* [Exercise] Gather up the lines with the word "script" in them.

— Begin Data supplied —

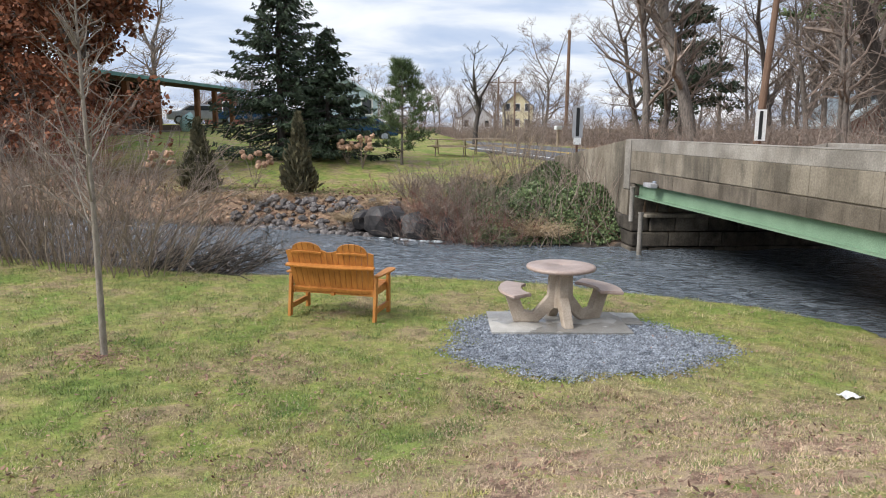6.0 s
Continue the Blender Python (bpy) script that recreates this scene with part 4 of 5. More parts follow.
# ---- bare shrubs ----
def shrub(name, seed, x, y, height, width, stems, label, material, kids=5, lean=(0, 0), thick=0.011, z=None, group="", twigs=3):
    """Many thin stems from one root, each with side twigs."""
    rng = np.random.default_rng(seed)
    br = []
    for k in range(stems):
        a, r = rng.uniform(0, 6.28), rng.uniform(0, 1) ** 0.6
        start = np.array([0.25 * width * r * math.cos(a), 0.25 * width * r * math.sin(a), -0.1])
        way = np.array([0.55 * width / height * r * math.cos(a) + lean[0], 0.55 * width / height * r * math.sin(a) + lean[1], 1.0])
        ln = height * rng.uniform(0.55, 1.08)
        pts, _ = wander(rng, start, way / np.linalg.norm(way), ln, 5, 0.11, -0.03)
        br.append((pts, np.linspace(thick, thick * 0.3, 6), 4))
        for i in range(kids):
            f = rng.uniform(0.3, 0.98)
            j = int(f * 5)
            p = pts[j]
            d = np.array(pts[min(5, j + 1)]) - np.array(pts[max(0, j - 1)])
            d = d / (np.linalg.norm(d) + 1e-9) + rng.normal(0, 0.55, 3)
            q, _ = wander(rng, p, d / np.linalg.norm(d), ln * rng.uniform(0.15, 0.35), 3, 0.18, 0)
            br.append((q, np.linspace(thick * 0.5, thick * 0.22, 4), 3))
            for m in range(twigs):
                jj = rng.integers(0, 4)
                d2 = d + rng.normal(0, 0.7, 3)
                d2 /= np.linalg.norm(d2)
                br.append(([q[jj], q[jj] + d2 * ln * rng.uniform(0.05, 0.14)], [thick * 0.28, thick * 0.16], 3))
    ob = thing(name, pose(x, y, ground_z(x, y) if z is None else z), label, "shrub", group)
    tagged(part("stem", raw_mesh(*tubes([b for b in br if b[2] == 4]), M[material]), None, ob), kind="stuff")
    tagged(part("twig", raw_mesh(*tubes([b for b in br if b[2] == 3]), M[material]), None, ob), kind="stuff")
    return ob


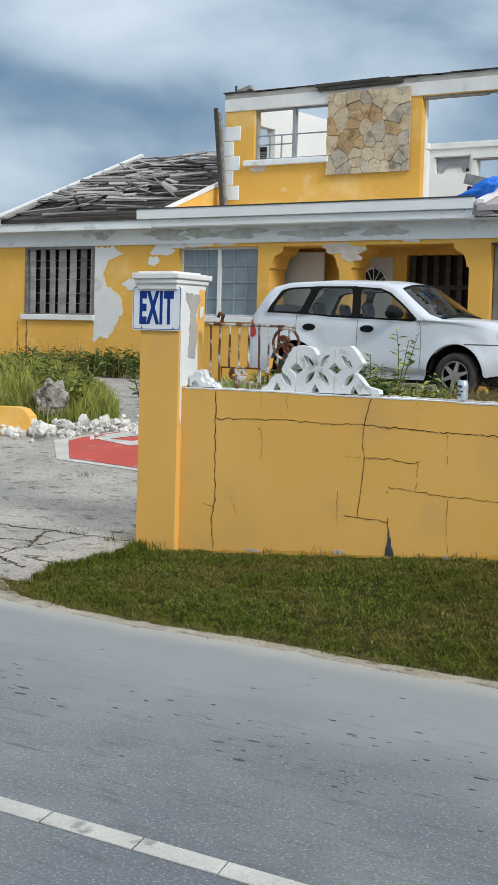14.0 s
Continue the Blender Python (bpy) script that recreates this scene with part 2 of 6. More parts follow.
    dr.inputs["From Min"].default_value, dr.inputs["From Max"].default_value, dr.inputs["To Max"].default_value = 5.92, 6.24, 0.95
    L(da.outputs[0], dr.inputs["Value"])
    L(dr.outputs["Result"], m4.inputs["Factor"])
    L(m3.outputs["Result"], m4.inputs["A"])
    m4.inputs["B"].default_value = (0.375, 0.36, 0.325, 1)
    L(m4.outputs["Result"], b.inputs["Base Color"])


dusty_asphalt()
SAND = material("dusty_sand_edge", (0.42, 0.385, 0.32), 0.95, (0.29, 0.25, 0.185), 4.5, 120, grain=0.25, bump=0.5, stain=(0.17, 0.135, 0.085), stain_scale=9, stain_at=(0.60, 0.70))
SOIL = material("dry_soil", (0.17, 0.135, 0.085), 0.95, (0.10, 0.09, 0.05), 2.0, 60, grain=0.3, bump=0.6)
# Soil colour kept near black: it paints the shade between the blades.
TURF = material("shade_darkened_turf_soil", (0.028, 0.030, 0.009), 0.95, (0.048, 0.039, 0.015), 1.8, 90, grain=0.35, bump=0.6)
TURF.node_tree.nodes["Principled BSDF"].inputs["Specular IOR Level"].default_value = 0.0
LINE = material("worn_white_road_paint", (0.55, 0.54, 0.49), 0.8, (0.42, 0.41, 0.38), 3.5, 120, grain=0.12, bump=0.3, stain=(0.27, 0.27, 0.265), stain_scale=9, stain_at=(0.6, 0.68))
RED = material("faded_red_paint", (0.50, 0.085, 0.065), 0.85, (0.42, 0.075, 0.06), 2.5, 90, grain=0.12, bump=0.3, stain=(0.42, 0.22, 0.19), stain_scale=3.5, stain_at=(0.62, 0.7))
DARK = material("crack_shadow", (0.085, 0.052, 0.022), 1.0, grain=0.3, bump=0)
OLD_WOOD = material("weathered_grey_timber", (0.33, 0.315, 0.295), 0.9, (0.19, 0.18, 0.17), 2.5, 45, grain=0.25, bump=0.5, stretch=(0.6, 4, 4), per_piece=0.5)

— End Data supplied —
— Begin Data supplied —

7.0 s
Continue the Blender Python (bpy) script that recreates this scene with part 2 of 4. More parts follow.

— End Data supplied —

* [Answer to this task]
Continue the Blender Python (bpy) script that recreates this scene with part 4 of 5. More parts follow.
Continue the Blender Python (bpy) script that recreates this scene with part 2 of 6. More parts follow.
Continue the Blender Python (bpy) script that recreates this scene with part 2 of 4. More parts follow.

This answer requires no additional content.